[Available data start]

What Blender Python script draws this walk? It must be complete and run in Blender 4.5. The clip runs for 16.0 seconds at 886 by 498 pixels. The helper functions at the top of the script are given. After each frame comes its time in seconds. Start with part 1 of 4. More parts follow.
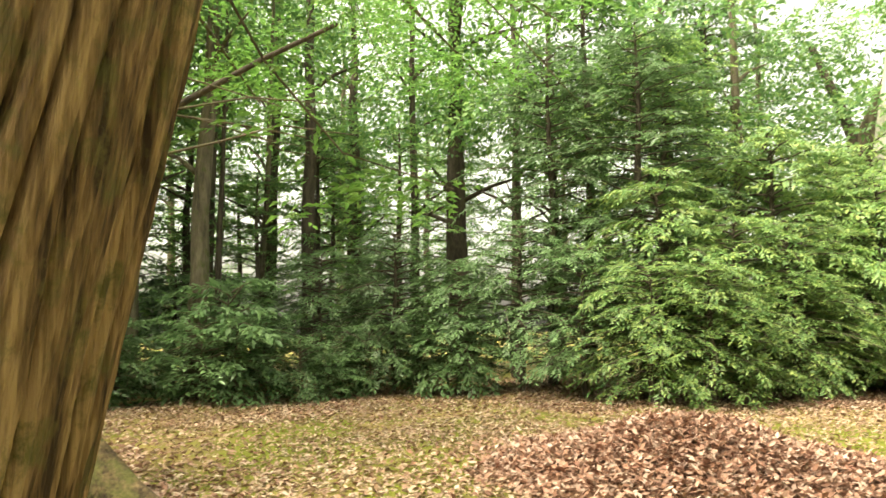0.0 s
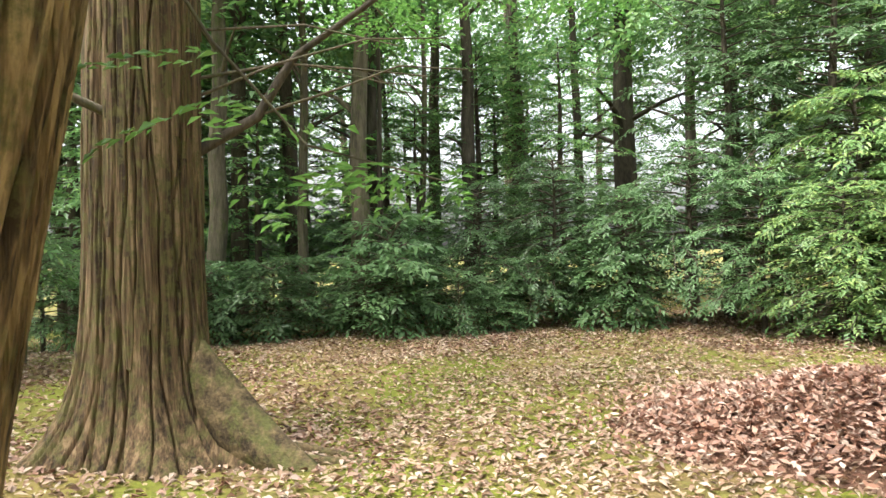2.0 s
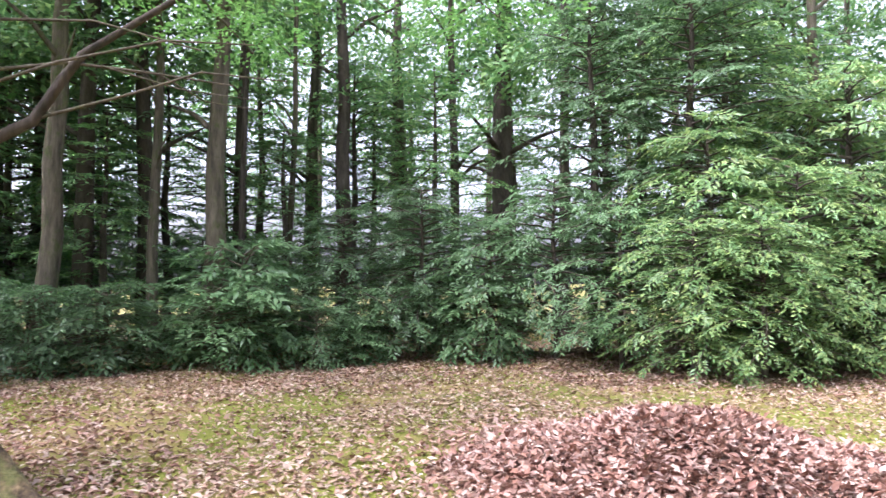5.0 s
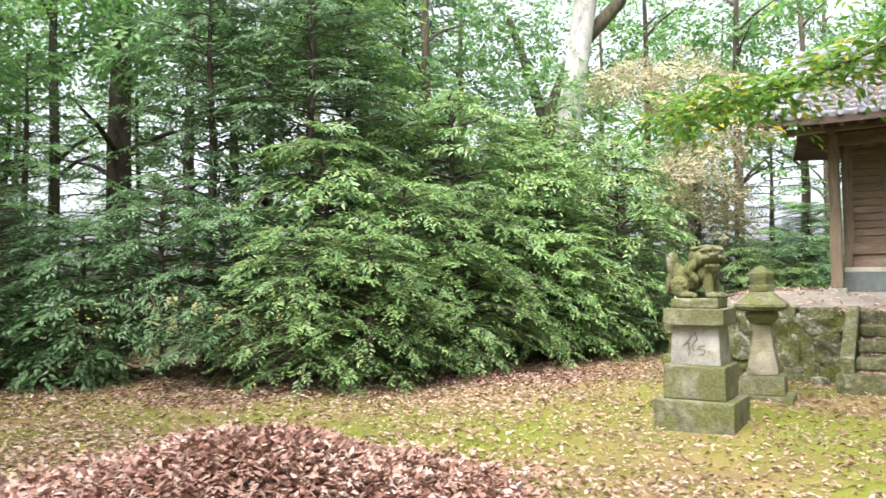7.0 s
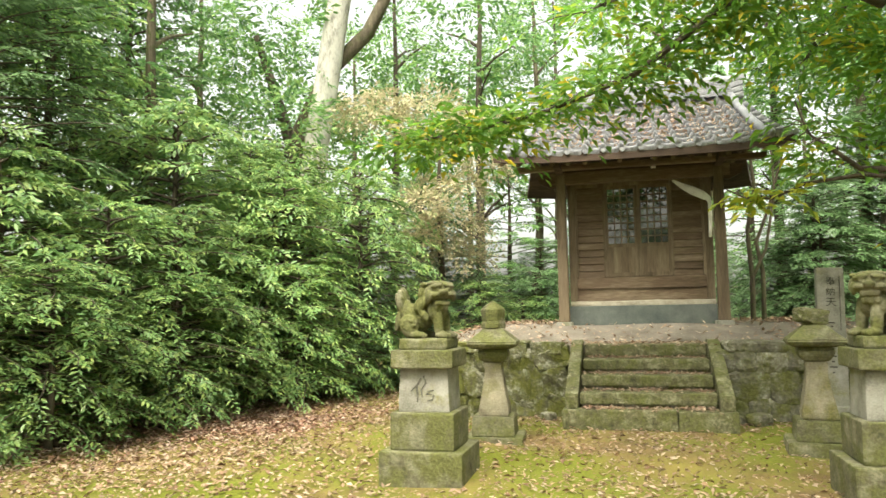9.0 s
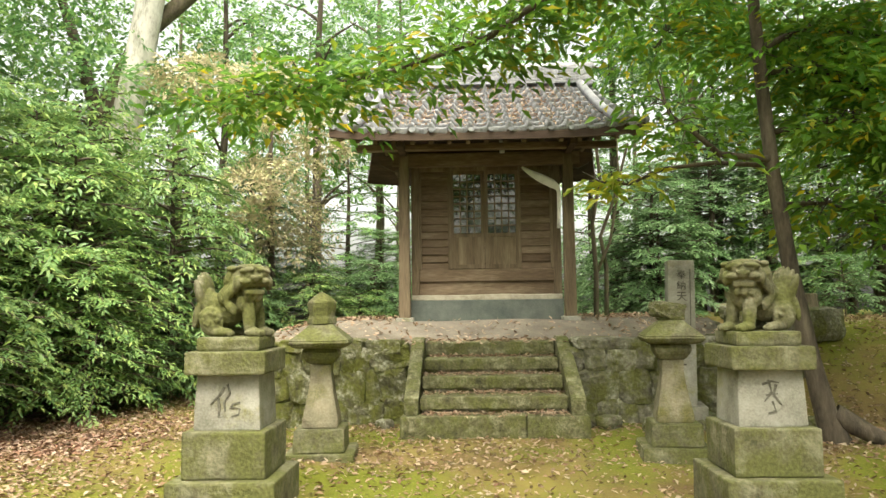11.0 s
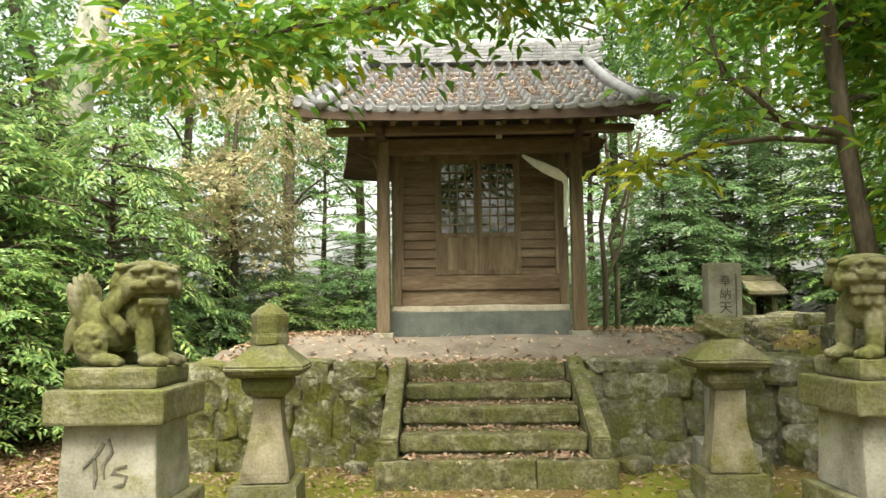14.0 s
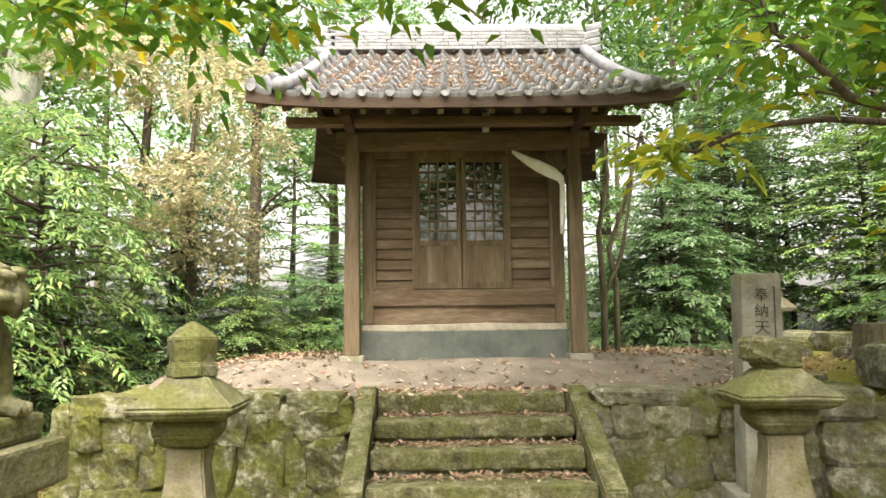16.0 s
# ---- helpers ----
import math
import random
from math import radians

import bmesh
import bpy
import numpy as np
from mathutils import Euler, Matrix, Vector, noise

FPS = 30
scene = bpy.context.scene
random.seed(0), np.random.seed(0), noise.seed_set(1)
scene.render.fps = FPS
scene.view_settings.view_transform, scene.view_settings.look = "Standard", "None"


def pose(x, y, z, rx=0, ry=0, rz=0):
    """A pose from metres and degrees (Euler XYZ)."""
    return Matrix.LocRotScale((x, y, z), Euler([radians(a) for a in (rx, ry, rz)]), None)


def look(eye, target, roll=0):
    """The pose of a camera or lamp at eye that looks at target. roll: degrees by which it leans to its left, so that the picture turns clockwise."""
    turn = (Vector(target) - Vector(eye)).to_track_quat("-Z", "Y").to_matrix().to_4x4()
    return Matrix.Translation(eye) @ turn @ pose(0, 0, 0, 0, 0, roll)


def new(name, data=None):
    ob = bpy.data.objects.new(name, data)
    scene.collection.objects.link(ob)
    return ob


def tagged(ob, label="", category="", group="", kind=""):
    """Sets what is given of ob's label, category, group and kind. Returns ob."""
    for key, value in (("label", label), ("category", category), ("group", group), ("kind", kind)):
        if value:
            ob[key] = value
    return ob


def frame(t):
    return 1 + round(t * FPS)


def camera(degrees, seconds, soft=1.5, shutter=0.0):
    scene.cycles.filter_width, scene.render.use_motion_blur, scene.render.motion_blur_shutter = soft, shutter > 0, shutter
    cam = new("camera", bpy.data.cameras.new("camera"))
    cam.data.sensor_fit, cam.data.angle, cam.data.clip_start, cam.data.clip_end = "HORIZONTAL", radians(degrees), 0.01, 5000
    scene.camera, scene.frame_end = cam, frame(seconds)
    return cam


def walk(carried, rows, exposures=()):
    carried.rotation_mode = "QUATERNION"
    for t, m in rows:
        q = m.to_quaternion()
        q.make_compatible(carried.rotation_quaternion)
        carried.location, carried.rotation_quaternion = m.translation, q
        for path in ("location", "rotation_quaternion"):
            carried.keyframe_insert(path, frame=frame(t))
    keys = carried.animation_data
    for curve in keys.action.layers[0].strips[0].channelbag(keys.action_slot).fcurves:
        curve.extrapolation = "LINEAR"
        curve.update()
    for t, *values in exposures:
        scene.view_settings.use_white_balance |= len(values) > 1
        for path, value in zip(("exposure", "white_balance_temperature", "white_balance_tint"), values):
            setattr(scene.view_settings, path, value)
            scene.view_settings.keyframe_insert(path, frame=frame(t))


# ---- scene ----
cam = camera(63.2, 16.0, 1.5, 0.2)
PATH = [
    (0.0, pose(-0.040, -13.820, 1.104, 96.01, 0.21, 53.71)),
    (0.5, pose(-0.122, -13.717, 1.117, 92.78, 0.58, 59.25)),
    (1.0, pose(-0.184, -13.621, 1.184, 90.68, 0.90, 63.26)),
    (1.5, pose(-0.162, -13.518, 1.218, 89.97, 1.15, 66.17)),
    (2.0, pose(-0.112, -13.357, 1.283, 89.90, 1.36, 68.00)),
    (2.5, pose(-0.128, -13.248, 1.327, 89.91, 1.34, 69.20)),
    (3.0, pose(-0.189, -13.106, 1.355, 89.85, 1.34, 69.33)),
    (3.2, pose(-0.193, -13.053, 1.381, 89.82, 1.42, 69.28)),
    (5.3, pose(-0.219, -12.570, 1.260, 92.72, 0.20, 56.37)),
    (5.5, pose(-0.215, -12.528, 1.265, 92.84, 0.40, 53.26)),
    (6.0, pose(-0.153, -12.373, 1.242, 92.81, 0.50, 45.51)),
    (6.5, pose(-0.130, -12.124, 1.246, 92.89, 0.70, 38.74)),
    (7.0, pose(-0.144, -11.902, 1.257, 92.89, 0.50, 33.44)),
    (7.5, pose(-0.215, -11.669, 1.279, 92.98, 0.60, 27.55)),
    (8.0, pose(-0.196, -11.463, 1.282, 93.35, 0.90, 21.91)),
    (8.5, pose(-0.164, -11.169, 1.314, 94.39, 1.00, 18.21)),
    (9.0, pose(-0.171, -10.977, 1.335, 95.05, 0.90, 14.53)),
    (9.5, pose(-0.215, -10.662, 1.313, 94.87, 0.70, 9.53)),
    (10.0, pose(-0.266, -10.375, 1.292, 94.65, 0.80, 4.86)),
    (12.5, pose(-0.293, -9.057, 1.322, 94.73, 0.70, 1.01)),
    (13.0, pose(-0.298, -8.794, 1.332, 95.28, 0.80, 1.01)),
    (13.5, pose(-0.327, -8.550, 1.328, 95.48, 0.70, 1.09)),
    (14.0, pose(-0.340, -8.303, 1.322, 95.51, 0.70, 0.75)),
    (14.5, pose(-0.310, -8.053, 1.321, 95.45, 0.80, -0.06)),
    (15.0, pose(-0.272, -7.774, 1.337, 95.54, 0.70, -0.60)),
    (15.5, pose(-0.303, -7.472, 1.343, 95.77, 0.70, -0.72)),
    (16.0, pose(-0.331, -7.177, 1.360, 96.81, 0.70, -0.81)),
]
walk(cam, PATH, exposures=[(0.0, 2.1, 8200, 2), (1.5, 2.15, 7200, 4), (2.5, 2.03, 5950, 14), (5.5, 2.2, 5600, 27), (7.0, 1.91, 6100, 15), (9.0, 1.72, 7250, 2), (12.5, 1.63, 7400, 2), (14.5, 1.68, 7350, 5), (16.0, 1.96, 7300, 10)])

# ---- light ----
world = bpy.data.worlds.new("overcast")
scene.world = world
world.use_nodes = True
wn = world.node_tree.nodes
wl = world.node_tree.links
sky = wn.new("ShaderNodeTexSky")
sky.sky_type = "NISHITA"
sky.sun_disc = False
sky.sun_elevation = radians(58)
sky.sun_rotation = radians(200)
sky.air_density, sky.dust_density, sky.ozone_density = 1.0, 6.0, 1.0
hs = wn.new("ShaderNodeHueSaturation")
hs.inputs["Saturation"].default_value = 0.25
wl.new(sky.outputs[0], hs.inputs["Color"])
wl.new(hs.outputs[0], wn["Background"].inputs[0])
wn["Background"].inputs[1].default_value = 0.15
sun = new("sun", bpy.data.lights.new("sun", "SUN"))
sun.data.energy, sun.data.angle, sun.data.color = 1.5, radians(20), (1.0, 0.96, 0.88)
sun.matrix_world = look((6, -16, 30), (0, 0, 0))

# ---- materials ----


def material(name, colours, scale=6.0, rough=0.8, bump=0.3, fine=40.0, stretch=(1, 1, 1), metal=0.0, moss=None, moss_amount=0.0, island=0.0, spec=0.3, span=(0.48, 0.88), fixed=False):
    """Colours blended by two scales of noise; moss settles in broad stains."""
    m = bpy.data.materials.new(name)
    m.use_nodes = True
    n, l = m.node_tree.nodes, m.node_tree.links
    b = n["Principled BSDF"]
    b.inputs["Roughness"].default_value = rough
    b.inputs["Metallic"].default_value = metal
    b.inputs["Specular IOR Level"].default_value = spec
    co = n.new("ShaderNodeTexCoord")
    mp = n.new("ShaderNodeMapping")
    mp.inputs["Scale"].default_value = stretch
    oi = n.new("ShaderNodeObjectInfo")
    sh = n.new("ShaderNodeVectorMath")
    sh.operation = "MULTIPLY_ADD"
    cx = n.new("ShaderNodeCombineXYZ")
    l.new(oi.outputs["Random"], cx.inputs[0])
    l.new(oi.outputs["Random"], cx.inputs[1])
    sh.inputs[1].default_value = (17, 9, 5)
    l.new(cx.outputs[0], sh.inputs[0])
    if fixed:
        ps = n.new("ShaderNodeNewGeometry")
        l.new(ps.outputs["Position"], sh.inputs[2])
    else:
        l.new(co.outputs["Object"], sh.inputs[2])
    l.new(sh.outputs[0], mp.inputs["Vector"])
    n1 = n.new("ShaderNodeTexNoise")
    n1.inputs["Scale"].default_value = scale
    n1.inputs["Detail"].default_value = 8
    n1.inputs["Roughness"].default_value = 0.65
    l.new(mp.outputs[0], n1.inputs["Vector"])
    n2 = n.new("ShaderNodeTexNoise")
    n2.inputs["Scale"].default_value = fine
    n2.inputs["Detail"].default_value = 4
    l.new(mp.outputs[0], n2.inputs["Vector"])
    ad = n.new("ShaderNodeMath")
    ad.operation = "MULTIPLY_ADD"
    ad.inputs[1].default_value = 0.35
    l.new(n2.outputs["Fac"], ad.inputs[0])
    l.new(n1.outputs["Fac"], ad.inputs[2])
    rp = n.new("ShaderNodeValToRGB")
    e = rp.color_ramp.elements
    while len(e) < len(colours):
        e.new(0.5)
    for i, c in enumerate(colours):
        e[i].position = span[0] + (span[1] - span[0]) * i / max(1, len(colours) - 1)
        e[i].color = (*c, 1)
    l.new(ad.outputs[0], rp.inputs[0])
    col = rp.outputs[0]
    if island:
        g = n.new("ShaderNodeNewGeometry")
        hv = n.new("ShaderNodeHueSaturation")
        mr = n.new("ShaderNodeMapRange")
        mr.inputs[3].default_value, mr.inputs[4].default_value = 1 - island, 1 + island
        l.new(g.outputs["Random Per Island"], mr.inputs[0])
        l.new(mr.outputs[0], hv.inputs["Value"])
        l.new(col, hv.inputs["Color"])
        col = hv.outputs[0]
    if moss:
        n3 = n.new("ShaderNodeTexNoise")
        n3.inputs["Scale"].default_value = scale * 0.6
        n3.inputs["Detail"].default_value = 6
        n3.inputs["Roughness"].default_value = 0.7
        mv = n.new("ShaderNodeVectorMath")
        mv.inputs[1].default_value = (31, 7, 13)
        l.new(sh.outputs[0], mv.inputs[0])
        l.new(mv.outputs[0], n3.inputs["Vector"])
        r3 = n.new("ShaderNodeMapRange")
        r3.inputs[1].default_value = 0.62 - 0.35 * moss_amount
        r3.inputs[2].default_value = 0.75 - 0.3 * moss_amount
        l.new(n3.outputs["Fac"], r3.inputs[0])
        mx = n.new("ShaderNodeMix")
        mx.data_type = "RGBA"
        l.new(r3.outputs[0], mx.inputs[0])
        l.new(col, mx.inputs[6])
        m2 = n.new("ShaderNodeValToRGB")
        m2.color_ramp.elements[0].position, m2.color_ramp.elements[1].position = 0.35, 0.7
        m2.color_ramp.elements[0].color = (*[v * 0.6 for v in moss], 1)
        m2.color_ramp.elements[1].color = (*moss, 1)
        l.new(n2.outputs["Fac"], m2.inputs[0])
        l.new(m2.outputs[0], mx.inputs[7])
        col = mx.outputs[2]
    l.new(col, b.inputs["Base Color"])
    bp = n.new("ShaderNodeBump")
    bp.inputs["Strength"].default_value = bump
    bp.inputs["Distance"].default_value = 0.03
    l.new(ad.outputs[0], bp.inputs["Height"])
    l.new(bp.outputs[0], b.inputs["Normal"])
    return m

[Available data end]

* Written instruction *
Only the lines from the one containing "pose from metres" through the one containing "scene.view_settings.keyframe_insert(path, frame=frame(t))" are to be reproduced, exactly as they appear.

* Output for this task *
    """A pose from metres and degrees (Euler XYZ)."""
    return Matrix.LocRotScale((x, y, z), Euler([radians(a) for a in (rx, ry, rz)]), None)


def look(eye, target, roll=0):
    """The pose of a camera or lamp at eye that looks at target. roll: degrees by which it leans to its left, so that the picture turns clockwise."""
    turn = (Vector(target) - Vector(eye)).to_track_quat("-Z", "Y").to_matrix().to_4x4()
    return Matrix.Translation(eye) @ turn @ pose(0, 0, 0, 0, 0, roll)


def new(name, data=None):
    ob = bpy.data.objects.new(name, data)
    scene.collection.objects.link(ob)
    return ob


def tagged(ob, label="", category="", group="", kind=""):
    """Sets what is given of ob's label, category, group and kind. Returns ob."""
    for key, value in (("label", label), ("category", category), ("group", group), ("kind", kind)):
        if value:
            ob[key] = value
    return ob


def frame(t):
    return 1 + round(t * FPS)


def camera(degrees, seconds, soft=1.5, shutter=0.0):
    scene.cycles.filter_width, scene.render.use_motion_blur, scene.render.motion_blur_shutter = soft, shutter > 0, shutter
    cam = new("camera", bpy.data.cameras.new("camera"))
    cam.data.sensor_fit, cam.data.angle, cam.data.clip_start, cam.data.clip_end = "HORIZONTAL", radians(degrees), 0.01, 5000
    scene.camera, scene.frame_end = cam, frame(seconds)
    return cam


def walk(carried, rows, exposures=()):
    carried.rotation_mode = "QUATERNION"
    for t, m in rows:
        q = m.to_quaternion()
        q.make_compatible(carried.rotation_quaternion)
        carried.location, carried.rotation_quaternion = m.translation, q
        for path in ("location", "rotation_quaternion"):
            carried.keyframe_insert(path, frame=frame(t))
    keys = carried.animation_data
    for curve in keys.action.layers[0].strips[0].channelbag(keys.action_slot).fcurves:
        curve.extrapolation = "LINEAR"
        curve.update()
    for t, *values in exposures:
        scene.view_settings.use_white_balance |= len(values) > 1
        for path, value in zip(("exposure", "white_balance_temperature", "white_balance_tint"), values):
            setattr(scene.view_settings, path, value)
            scene.view_settings.keyframe_insert(path, frame=frame(t))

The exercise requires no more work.